What the task asks -
Set down the material exactly as given, please, from its first line through the line that includes "pose from metres".

Material provided -
--
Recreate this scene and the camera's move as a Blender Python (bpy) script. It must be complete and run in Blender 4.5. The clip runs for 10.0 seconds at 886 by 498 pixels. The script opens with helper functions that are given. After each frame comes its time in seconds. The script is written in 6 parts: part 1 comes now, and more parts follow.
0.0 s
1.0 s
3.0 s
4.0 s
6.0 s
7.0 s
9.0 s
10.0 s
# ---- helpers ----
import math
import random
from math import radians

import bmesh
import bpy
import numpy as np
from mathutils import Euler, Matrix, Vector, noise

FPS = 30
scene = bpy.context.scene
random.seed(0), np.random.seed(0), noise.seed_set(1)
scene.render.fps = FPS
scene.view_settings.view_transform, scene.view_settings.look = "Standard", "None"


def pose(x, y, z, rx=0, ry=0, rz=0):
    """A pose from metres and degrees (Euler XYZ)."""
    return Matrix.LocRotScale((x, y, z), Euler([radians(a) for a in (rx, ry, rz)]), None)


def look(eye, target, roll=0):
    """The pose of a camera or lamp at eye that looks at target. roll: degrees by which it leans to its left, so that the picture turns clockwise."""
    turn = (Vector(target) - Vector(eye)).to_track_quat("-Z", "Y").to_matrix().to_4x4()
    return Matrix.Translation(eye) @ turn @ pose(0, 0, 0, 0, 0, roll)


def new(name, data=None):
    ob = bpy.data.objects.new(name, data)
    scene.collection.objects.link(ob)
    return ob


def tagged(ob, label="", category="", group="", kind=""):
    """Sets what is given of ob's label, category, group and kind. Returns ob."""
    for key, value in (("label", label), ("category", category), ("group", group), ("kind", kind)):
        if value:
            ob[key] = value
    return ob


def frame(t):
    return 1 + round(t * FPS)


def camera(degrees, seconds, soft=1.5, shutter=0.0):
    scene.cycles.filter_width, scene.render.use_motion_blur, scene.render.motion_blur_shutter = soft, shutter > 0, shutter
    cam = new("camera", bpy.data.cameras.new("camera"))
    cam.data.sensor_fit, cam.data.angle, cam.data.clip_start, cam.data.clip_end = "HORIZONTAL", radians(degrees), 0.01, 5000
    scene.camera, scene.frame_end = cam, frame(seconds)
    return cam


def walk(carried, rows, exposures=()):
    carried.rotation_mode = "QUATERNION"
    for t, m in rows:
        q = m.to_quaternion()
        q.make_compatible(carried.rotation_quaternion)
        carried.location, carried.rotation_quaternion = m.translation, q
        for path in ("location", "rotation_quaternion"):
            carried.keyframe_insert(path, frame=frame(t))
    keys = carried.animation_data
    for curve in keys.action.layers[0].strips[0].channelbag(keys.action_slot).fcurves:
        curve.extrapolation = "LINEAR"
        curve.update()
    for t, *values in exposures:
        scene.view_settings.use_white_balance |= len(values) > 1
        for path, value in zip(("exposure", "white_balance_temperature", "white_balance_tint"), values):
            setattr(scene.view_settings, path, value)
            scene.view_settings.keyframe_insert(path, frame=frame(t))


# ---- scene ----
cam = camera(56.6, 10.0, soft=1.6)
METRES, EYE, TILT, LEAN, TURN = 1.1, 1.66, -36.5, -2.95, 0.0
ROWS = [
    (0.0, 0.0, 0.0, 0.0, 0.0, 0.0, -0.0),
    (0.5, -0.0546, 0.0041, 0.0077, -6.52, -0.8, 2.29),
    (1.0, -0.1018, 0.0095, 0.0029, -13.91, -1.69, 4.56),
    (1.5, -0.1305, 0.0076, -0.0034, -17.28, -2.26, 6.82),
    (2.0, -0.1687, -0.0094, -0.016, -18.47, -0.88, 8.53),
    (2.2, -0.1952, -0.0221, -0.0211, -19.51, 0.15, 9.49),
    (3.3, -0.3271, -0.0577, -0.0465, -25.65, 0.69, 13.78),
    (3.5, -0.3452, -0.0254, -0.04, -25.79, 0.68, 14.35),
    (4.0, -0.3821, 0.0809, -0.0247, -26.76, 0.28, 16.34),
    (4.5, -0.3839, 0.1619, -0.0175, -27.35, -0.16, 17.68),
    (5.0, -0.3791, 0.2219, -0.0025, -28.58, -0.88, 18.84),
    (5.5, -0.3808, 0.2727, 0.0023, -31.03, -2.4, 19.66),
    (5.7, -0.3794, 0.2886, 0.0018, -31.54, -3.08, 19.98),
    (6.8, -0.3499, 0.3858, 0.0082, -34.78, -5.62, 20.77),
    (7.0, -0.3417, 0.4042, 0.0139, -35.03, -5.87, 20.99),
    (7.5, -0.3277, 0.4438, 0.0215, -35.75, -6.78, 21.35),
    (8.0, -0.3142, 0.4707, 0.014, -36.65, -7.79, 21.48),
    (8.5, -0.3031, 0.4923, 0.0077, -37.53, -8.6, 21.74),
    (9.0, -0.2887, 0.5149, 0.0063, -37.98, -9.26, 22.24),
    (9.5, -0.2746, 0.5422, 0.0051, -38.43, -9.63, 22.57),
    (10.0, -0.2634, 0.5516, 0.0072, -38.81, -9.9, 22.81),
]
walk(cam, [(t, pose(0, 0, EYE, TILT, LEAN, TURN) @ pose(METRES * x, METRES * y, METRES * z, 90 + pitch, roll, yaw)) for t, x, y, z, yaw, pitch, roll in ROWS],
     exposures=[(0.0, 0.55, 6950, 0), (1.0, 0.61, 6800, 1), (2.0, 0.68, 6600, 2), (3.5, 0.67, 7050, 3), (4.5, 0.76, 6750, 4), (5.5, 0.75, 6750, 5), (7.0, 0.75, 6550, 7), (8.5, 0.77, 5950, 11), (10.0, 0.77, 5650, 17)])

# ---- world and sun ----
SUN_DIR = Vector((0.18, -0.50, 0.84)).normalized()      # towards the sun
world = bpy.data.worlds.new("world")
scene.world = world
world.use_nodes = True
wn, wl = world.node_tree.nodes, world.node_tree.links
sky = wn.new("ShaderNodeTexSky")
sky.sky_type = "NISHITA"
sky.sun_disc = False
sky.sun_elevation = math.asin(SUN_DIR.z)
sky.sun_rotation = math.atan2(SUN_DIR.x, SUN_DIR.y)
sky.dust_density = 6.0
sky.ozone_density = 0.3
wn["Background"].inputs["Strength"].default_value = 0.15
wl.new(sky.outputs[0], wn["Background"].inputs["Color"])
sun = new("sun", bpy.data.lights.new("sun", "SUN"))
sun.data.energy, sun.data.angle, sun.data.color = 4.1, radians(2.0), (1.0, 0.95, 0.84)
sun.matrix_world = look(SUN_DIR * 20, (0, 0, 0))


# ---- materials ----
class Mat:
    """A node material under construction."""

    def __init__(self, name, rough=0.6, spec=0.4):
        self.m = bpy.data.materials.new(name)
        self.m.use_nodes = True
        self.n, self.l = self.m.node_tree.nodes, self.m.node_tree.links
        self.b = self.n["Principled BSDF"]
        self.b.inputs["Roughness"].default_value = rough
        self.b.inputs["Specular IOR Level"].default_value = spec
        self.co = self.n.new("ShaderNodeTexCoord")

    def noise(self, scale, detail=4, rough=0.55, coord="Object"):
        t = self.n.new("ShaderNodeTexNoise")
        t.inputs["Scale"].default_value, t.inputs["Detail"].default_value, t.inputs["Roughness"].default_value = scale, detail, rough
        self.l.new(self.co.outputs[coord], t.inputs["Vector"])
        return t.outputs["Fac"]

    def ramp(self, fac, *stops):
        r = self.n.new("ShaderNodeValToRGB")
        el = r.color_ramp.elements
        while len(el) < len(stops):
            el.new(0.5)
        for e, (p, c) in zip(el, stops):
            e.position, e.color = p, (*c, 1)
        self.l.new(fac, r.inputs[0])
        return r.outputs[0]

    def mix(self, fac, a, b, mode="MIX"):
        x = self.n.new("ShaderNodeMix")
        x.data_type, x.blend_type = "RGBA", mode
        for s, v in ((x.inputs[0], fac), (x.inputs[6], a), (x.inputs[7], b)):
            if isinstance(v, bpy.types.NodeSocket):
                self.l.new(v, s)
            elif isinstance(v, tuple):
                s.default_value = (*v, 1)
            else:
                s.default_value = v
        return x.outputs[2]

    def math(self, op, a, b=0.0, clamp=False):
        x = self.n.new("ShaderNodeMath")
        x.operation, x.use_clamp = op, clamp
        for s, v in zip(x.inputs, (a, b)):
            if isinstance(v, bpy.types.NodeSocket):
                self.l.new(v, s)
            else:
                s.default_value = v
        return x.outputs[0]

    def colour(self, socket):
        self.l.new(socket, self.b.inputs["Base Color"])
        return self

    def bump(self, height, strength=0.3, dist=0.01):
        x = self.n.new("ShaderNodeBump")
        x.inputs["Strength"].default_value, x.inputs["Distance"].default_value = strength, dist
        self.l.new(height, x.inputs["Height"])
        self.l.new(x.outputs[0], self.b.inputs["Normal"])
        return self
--
Full answer -
Recreate this scene and the camera's move as a Blender Python (bpy) script. It must be complete and run in Blender 4.5. The clip runs for 10.0 seconds at 886 by 498 pixels. The script opens with helper functions that are given. After each frame comes its time in seconds. The script is written in 6 parts: part 1 comes now, and more parts follow.
0.0 s
1.0 s
3.0 s
4.0 s
6.0 s
7.0 s
9.0 s
10.0 s
# ---- helpers ----
import math
import random
from math import radians

import bmesh
import bpy
import numpy as np
from mathutils import Euler, Matrix, Vector, noise

FPS = 30
scene = bpy.context.scene
random.seed(0), np.random.seed(0), noise.seed_set(1)
scene.render.fps = FPS
scene.view_settings.view_transform, scene.view_settings.look = "Standard", "None"


def pose(x, y, z, rx=0, ry=0, rz=0):
    """A pose from metres and degrees (Euler XYZ)."""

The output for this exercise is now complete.